- [Exercise task]: Can you transcribe every line exactly and leave the pictures behind?
□ □ □ □
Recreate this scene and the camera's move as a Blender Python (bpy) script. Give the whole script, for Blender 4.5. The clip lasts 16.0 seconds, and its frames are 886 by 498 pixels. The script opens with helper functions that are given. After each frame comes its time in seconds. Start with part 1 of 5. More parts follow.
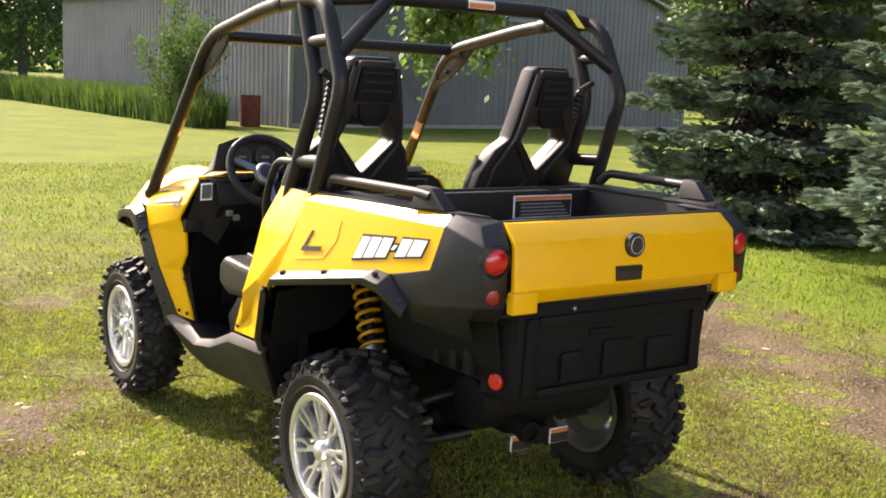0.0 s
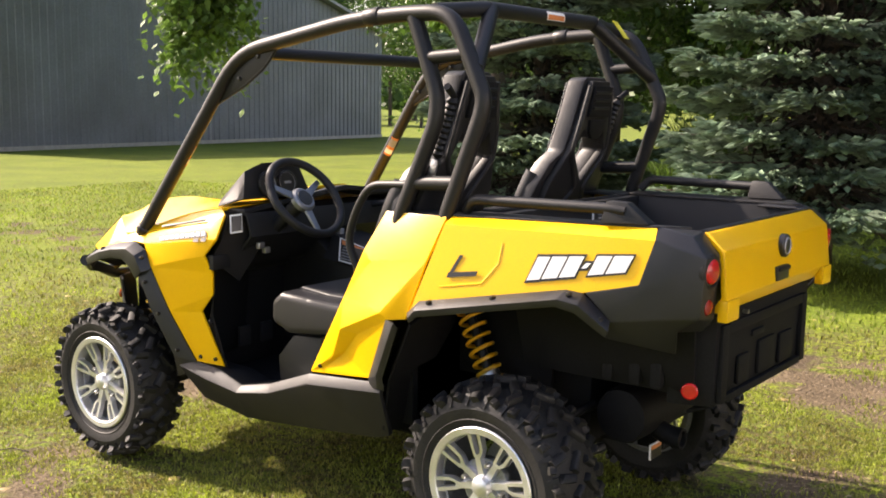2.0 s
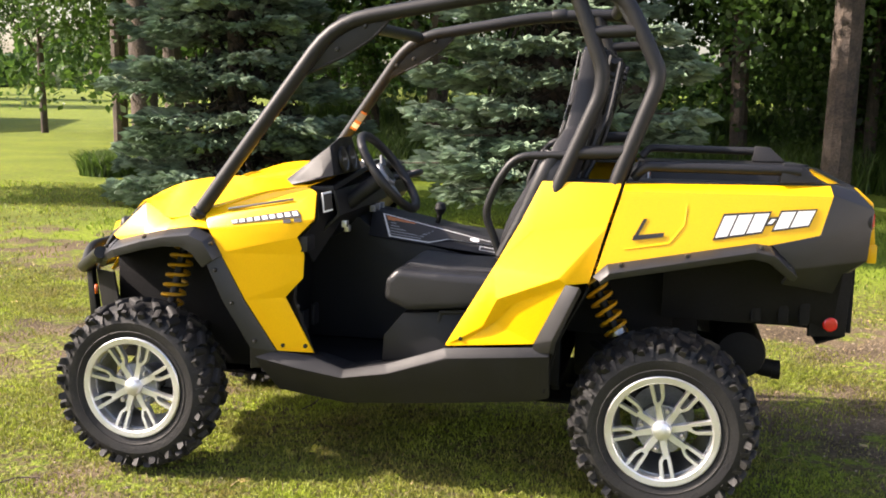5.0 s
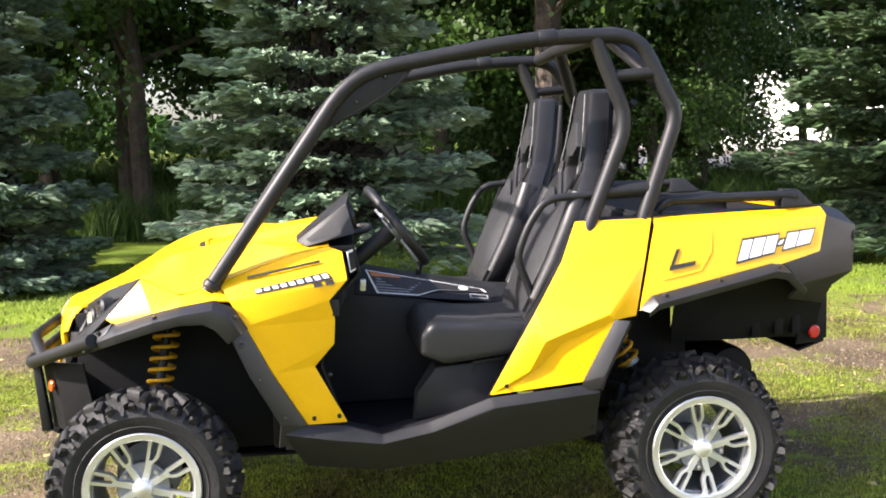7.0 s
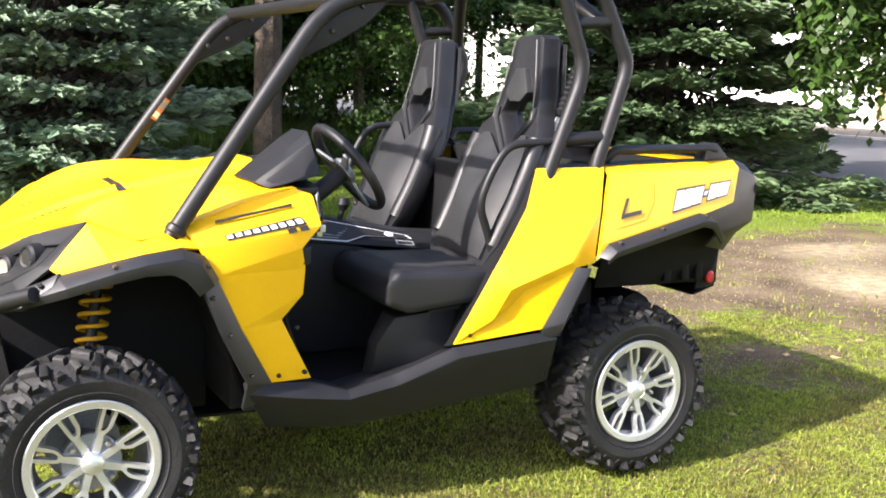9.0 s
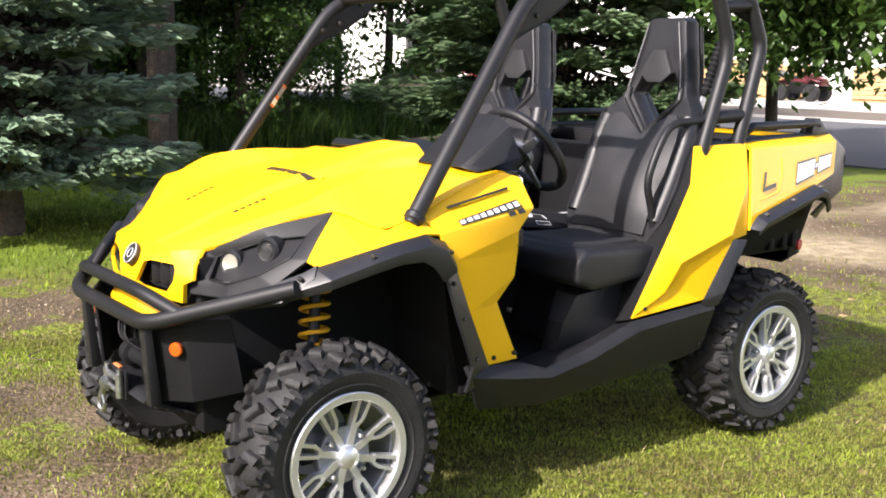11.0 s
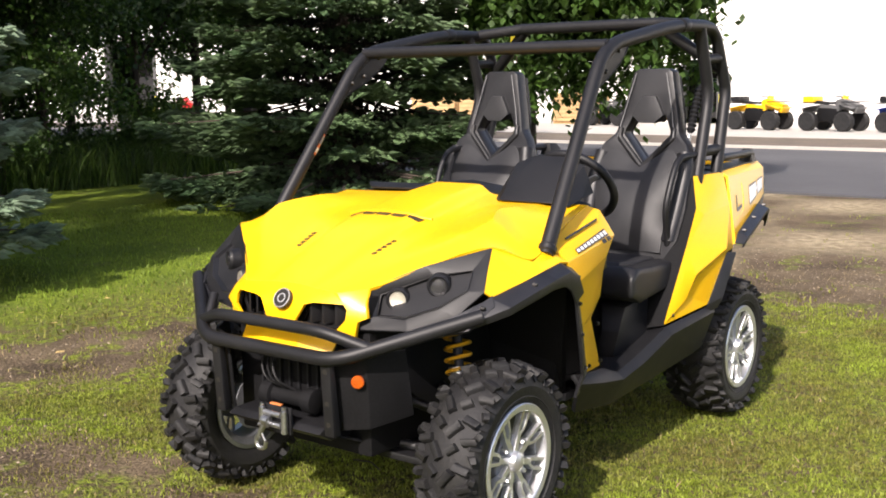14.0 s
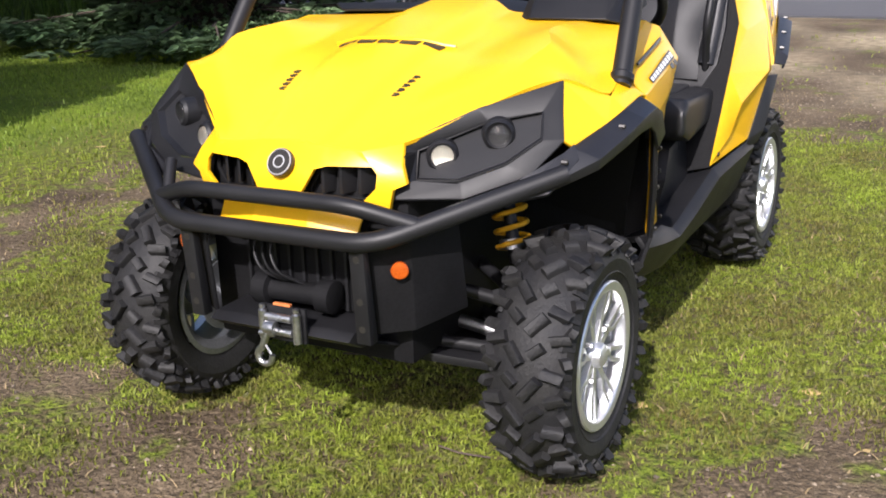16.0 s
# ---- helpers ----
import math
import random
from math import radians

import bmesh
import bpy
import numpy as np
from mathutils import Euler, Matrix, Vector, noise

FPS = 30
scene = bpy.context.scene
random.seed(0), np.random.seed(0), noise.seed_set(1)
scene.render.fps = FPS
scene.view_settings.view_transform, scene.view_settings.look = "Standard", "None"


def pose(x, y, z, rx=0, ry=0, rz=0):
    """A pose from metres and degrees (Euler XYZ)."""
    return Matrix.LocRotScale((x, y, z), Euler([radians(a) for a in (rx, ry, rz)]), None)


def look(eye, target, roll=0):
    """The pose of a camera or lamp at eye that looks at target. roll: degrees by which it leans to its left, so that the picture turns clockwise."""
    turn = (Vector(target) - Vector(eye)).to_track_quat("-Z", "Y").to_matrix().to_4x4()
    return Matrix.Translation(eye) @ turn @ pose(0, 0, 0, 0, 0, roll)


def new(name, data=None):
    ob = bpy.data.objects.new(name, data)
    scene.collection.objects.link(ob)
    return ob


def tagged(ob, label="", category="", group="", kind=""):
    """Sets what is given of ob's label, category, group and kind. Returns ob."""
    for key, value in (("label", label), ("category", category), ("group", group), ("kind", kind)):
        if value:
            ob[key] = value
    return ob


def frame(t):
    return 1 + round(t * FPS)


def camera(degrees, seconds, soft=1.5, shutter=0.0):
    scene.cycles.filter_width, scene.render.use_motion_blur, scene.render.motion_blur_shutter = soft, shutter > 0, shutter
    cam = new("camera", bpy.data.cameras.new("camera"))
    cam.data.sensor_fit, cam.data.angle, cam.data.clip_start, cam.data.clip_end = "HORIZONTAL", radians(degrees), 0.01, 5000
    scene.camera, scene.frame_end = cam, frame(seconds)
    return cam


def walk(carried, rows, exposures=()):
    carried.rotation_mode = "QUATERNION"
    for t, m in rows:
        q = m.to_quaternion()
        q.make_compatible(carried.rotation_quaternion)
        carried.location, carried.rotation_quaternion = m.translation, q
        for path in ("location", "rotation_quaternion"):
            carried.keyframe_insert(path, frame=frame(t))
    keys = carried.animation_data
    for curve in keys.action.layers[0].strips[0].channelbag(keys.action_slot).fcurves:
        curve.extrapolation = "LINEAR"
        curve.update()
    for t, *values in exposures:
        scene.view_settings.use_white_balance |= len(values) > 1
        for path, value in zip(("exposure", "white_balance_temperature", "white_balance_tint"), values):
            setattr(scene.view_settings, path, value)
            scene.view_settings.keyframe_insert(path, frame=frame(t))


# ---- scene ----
cam = camera(45.4, 16.0, soft=1.8)
METRES, EYE, TILT, LEAN, TURN = 9.777, 1.533, 0.0, 0.0, -125.48
BASE_X, BASE_Y = -2.903, 2.305
ROWS = [
    (0.0, 0.0, 0.0, 0.0, 0.41, -9.03, -2.56),
    (0.5, -0.0373, 0.0089, -0.0013, -3.86, -7.87, -0.97),
    (1.0, -0.0771, 0.0136, -0.0024, -8.02, -7.28, -1.66),
    (1.5, -0.1154, 0.0192, -0.0031, -12.94, -8.17, -2.05),
    (2.0, -0.1482, 0.0352, -0.003, -17.62, -7.94, -0.79),
    (2.5, -0.1816, 0.0452, -0.0068, -24.28, -9.25, -0.58),
    (3.0, -0.2168, 0.057, -0.0042, -29.59, -9.15, -0.89),
    (3.5, -0.2485, 0.0729, -0.007, -30.83, -9.09, 2.13),
    (6.0, -0.3787, 0.1848, -0.0084, -52.75, -7.05, -1.34),
    (6.5, -0.3923, 0.2177, -0.0071, -56.94, -6.01, 1.77),
    (7.0, -0.4116, 0.2467, -0.0089, -62.63, -6.0, 1.65),
    (7.5, -0.4235, 0.2745, -0.0102, -67.06, -7.99, -0.32),
    (8.0, -0.4224, 0.3036, -0.0095, -71.04, -8.5, 0.55),
    (8.5, -0.4253, 0.3298, -0.0093, -76.77, -9.04, -0.36),
    (11.0, -0.4441, 0.4808, -0.0113, -91.61, -9.92, -0.8),
    (11.5, -0.443, 0.5128, -0.0121, -93.48, -11.37, 0.12),
    (12.0, -0.45, 0.5418, -0.0119, -96.41, -11.09, -1.91),
    (12.5, -0.4562, 0.568, -0.0088, -99.76, -11.03, -2.04),
    (13.0, -0.4523, 0.5884, -0.0084, -103.54, -10.47, 0.05),
    (13.5, -0.4558, 0.6085, -0.0051, -106.57, -9.19, 0.4),
    (14.0, -0.4638, 0.6253, -0.0032, -108.14, -8.38, 0.29),
    (14.5, -0.4565, 0.6314, -0.0062, -108.71, -9.36, -0.96),
    (15.0, -0.4278, 0.6333, -0.0098, -108.46, -10.9, 1.63),
    (15.5, -0.3963, 0.638, -0.0134, -112.03, -14.26, 1.58),
    (16.0, -0.3615, 0.6451, -0.0156, -116.64, -17.21, 1.61),
]
walk(cam, [(t, pose(BASE_X, BASE_Y, EYE, TILT, LEAN, TURN) @ pose(METRES * x, METRES * y, METRES * z, 90 + pitch, roll, yaw)) for t, x, y, z, yaw, pitch, roll in ROWS],
     [(0.0, 1.72, 7150, 20), (3.5, 1.70, 7150, 19), (7.0, 2.0, 6350, 17), (8.5, 2.0, 6250, 16), (11.0, 1.5, 6250, 17), (14.0, 0.97, 6450, 17), (16.0, 0.88, 5950, 18)])

# ---- light ----
SUN_AZ, SUN_EL = 12.5, 38.0          # degrees; azimuth counted from +x towards +y
world = bpy.data.worlds.new("sky_world")
scene.world = world
world.use_nodes = True
wn = world.node_tree.nodes
wn.clear()
w_out = wn.new("ShaderNodeOutputWorld")
w_bg = wn.new("ShaderNodeBackground")
w_sky = wn.new("ShaderNodeTexSky")
w_sky.sky_type = "NISHITA"
w_sky.sun_disc = False
w_sky.sun_elevation = radians(SUN_EL)
w_sky.sun_rotation = radians(90.0 - SUN_AZ)
w_sky.air_density, w_sky.dust_density, w_sky.ozone_density = 1.0, 3.0, 1.0
w_bg.inputs["Strength"].default_value = 0.115
world.node_tree.links.new(w_sky.outputs[0], w_bg.inputs[0])
world.node_tree.links.new(w_bg.outputs[0], w_out.inputs[0])
sun_data = bpy.data.lights.new("sun", "SUN")
sun_data.energy, sun_data.angle, sun_data.color = 4.1, radians(0.8), (1.0, 0.93, 0.82)
sun = new("sun", sun_data)
sun_dir = Vector((math.cos(radians(SUN_EL)) * math.cos(radians(SUN_AZ)), math.cos(radians(SUN_EL)) * math.sin(radians(SUN_AZ)), math.sin(radians(SUN_EL))))
sun.matrix_world = look(sun_dir * 60, (0, 0, 0))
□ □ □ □
- [Full solution]:
Recreate this scene and the camera's move as a Blender Python (bpy) script. Give the whole script, for Blender 4.5. The clip lasts 16.0 seconds, and its frames are 886 by 498 pixels. The script opens with helper functions that are given. After each frame comes its time in seconds. Start with part 1 of 5. More parts follow.
0.0 s
2.0 s
5.0 s
7.0 s
9.0 s
11.0 s
14.0 s
16.0 s
# ---- helpers ----
import math
import random
from math import radians

import bmesh
import bpy
import numpy as np
from mathutils import Euler, Matrix, Vector, noise

FPS = 30
scene = bpy.context.scene
random.seed(0), np.random.seed(0), noise.seed_set(1)
scene.render.fps = FPS
scene.view_settings.view_transform, scene.view_settings.look = "Standard", "None"


def pose(x, y, z, rx=0, ry=0, rz=0):
    """A pose from metres and degrees (Euler XYZ)."""
    return Matrix.LocRotScale((x, y, z), Euler([radians(a) for a in (rx, ry, rz)]), None)


def look(eye, target, roll=0):
    """The pose of a camera or lamp at eye that looks at target. roll: degrees by which it leans to its left, so that the picture turns clockwise."""
    turn = (Vector(target) - Vector(eye)).to_track_quat("-Z", "Y").to_matrix().to_4x4()
    return Matrix.Translation(eye) @ turn @ pose(0, 0, 0, 0, 0, roll)


def new(name, data=None):
    ob = bpy.data.objects.new(name, data)
    scene.collection.objects.link(ob)
    return ob


def tagged(ob, label="", category="", group="", kind=""):
    """Sets what is given of ob's label, category, group and kind. Returns ob."""
    for key, value in (("label", label), ("category", category), ("group", group), ("kind", kind)):
        if value:
            ob[key] = value
    return ob


def frame(t):
    return 1 + round(t * FPS)


def camera(degrees, seconds, soft=1.5, shutter=0.0):
    scene.cycles.filter_width, scene.render.use_motion_blur, scene.render.motion_blur_shutter = soft, shutter > 0, shutter
    cam = new("camera", bpy.data.cameras.new("camera"))
    cam.data.sensor_fit, cam.data.angle, cam.data.clip_start, cam.data.clip_end = "HORIZONTAL", radians(degrees), 0.01, 5000
    scene.camera, scene.frame_end = cam, frame(seconds)
    return cam


def walk(carried, rows, exposures=()):
    carried.rotation_mode = "QUATERNION"
    for t, m in rows:
        q = m.to_quaternion()
        q.make_compatible(carried.rotation_quaternion)
        carried.location, carried.rotation_quaternion = m.translation, q
        for path in ("location", "rotation_quaternion"):
            carried.keyframe_insert(path, frame=frame(t))
    keys = carried.animation_data
    for curve in keys.action.layers[0].strips[0].channelbag(keys.action_slot).fcurves:
        curve.extrapolation = "LINEAR"
        curve.update()
    for t, *values in exposures:
        scene.view_settings.use_white_balance |= len(values) > 1
        for path, value in zip(("exposure", "white_balance_temperature", "white_balance_tint"), values):
            setattr(scene.view_settings, path, value)
            scene.view_settings.keyframe_insert(path, frame=frame(t))


# ---- scene ----
cam = camera(45.4, 16.0, soft=1.8)
METRES, EYE, TILT, LEAN, TURN = 9.777, 1.533, 0.0, 0.0, -125.48
BASE_X, BASE_Y = -2.903, 2.305
ROWS = [
    (0.0, 0.0, 0.0, 0.0, 0.41, -9.03, -2.56),
    (0.5, -0.0373, 0.0089, -0.0013, -3.86, -7.87, -0.97),
    (1.0, -0.0771, 0.0136, -0.0024, -8.02, -7.28, -1.66),
    (1.5, -0.1154, 0.0192, -0.0031, -12.94, -8.17, -2.05),
    (2.0, -0.1482, 0.0352, -0.003, -17.62, -7.94, -0.79),
    (2.5, -0.1816, 0.0452, -0.0068, -24.28, -9.25, -0.58),
    (3.0, -0.2168, 0.057, -0.0042, -29.59, -9.15, -0.89),
    (3.5, -0.2485, 0.0729, -0.007, -30.83, -9.09, 2.13),
    (6.0, -0.3787, 0.1848, -0.0084, -52.75, -7.05, -1.34),
    (6.5, -0.3923, 0.2177, -0.0071, -56.94, -6.01, 1.77),
    (7.0, -0.4116, 0.2467, -0.0089, -62.63, -6.0, 1.65),
    (7.5, -0.4235, 0.2745, -0.0102, -67.06, -7.99, -0.32),
    (8.0, -0.4224, 0.3036, -0.0095, -71.04, -8.5, 0.55),
    (8.5, -0.4253, 0.3298, -0.0093, -76.77, -9.04, -0.36),
    (11.0, -0.4441, 0.4808, -0.0113, -91.61, -9.92, -0.8),
    (11.5, -0.443, 0.5128, -0.0121, -93.48, -11.37, 0.12),
    (12.0, -0.45, 0.5418, -0.0119, -96.41, -11.09, -1.91),
    (12.5, -0.4562, 0.568, -0.0088, -99.76, -11.03, -2.04),
    (13.0, -0.4523, 0.5884, -0.0084, -103.54, -10.47, 0.05),
    (13.5, -0.4558, 0.6085, -0.0051, -106.57, -9.19, 0.4),
    (14.0, -0.4638, 0.6253, -0.0032, -108.14, -8.38, 0.29),
    (14.5, -0.4565, 0.6314, -0.0062, -108.71, -9.36, -0.96),
    (15.0, -0.4278, 0.6333, -0.0098, -108.46, -10.9, 1.63),
    (15.5, -0.3963, 0.638, -0.0134, -112.03, -14.26, 1.58),
    (16.0, -0.3615, 0.6451, -0.0156, -116.64, -17.21, 1.61),
]
walk(cam, [(t, pose(BASE_X, BASE_Y, EYE, TILT, LEAN, TURN) @ pose(METRES * x, METRES * y, METRES * z, 90 + pitch, roll, yaw)) for t, x, y, z, yaw, pitch, roll in ROWS],
     [(0.0, 1.72, 7150, 20), (3.5, 1.70, 7150, 19), (7.0, 2.0, 6350, 17), (8.5, 2.0, 6250, 16), (11.0, 1.5, 6250, 17), (14.0, 0.97, 6450, 17), (16.0, 0.88, 5950, 18)])

# ---- light ----
SUN_AZ, SUN_EL = 12.5, 38.0          # degrees; azimuth counted from +x towards +y
world = bpy.data.worlds.new("sky_world")
scene.world = world
world.use_nodes = True
wn = world.node_tree.nodes
wn.clear()
w_out = wn.new("ShaderNodeOutputWorld")
w_bg = wn.new("ShaderNodeBackground")
w_sky = wn.new("ShaderNodeTexSky")
w_sky.sky_type = "NISHITA"
w_sky.sun_disc = False
w_sky.sun_elevation = radians(SUN_EL)
w_sky.sun_rotation = radians(90.0 - SUN_AZ)
w_sky.air_density, w_sky.dust_density, w_sky.ozone_density = 1.0, 3.0, 1.0
w_bg.inputs["Strength"].default_value = 0.115
world.node_tree.links.new(w_sky.outputs[0], w_bg.inputs[0])
world.node_tree.links.new(w_bg.outputs[0], w_out.inputs[0])
sun_data = bpy.data.lights.new("sun", "SUN")
sun_data.energy, sun_data.angle, sun_data.color = 4.1, radians(0.8), (1.0, 0.93, 0.82)
sun = new("sun", sun_data)
sun_dir = Vector((math.cos(radians(SUN_EL)) * math.cos(radians(SUN_AZ)), math.cos(radians(SUN_EL)) * math.sin(radians(SUN_AZ)), math.sin(radians(SUN_EL))))
sun.matrix_world = look(sun_dir * 60, (0, 0, 0))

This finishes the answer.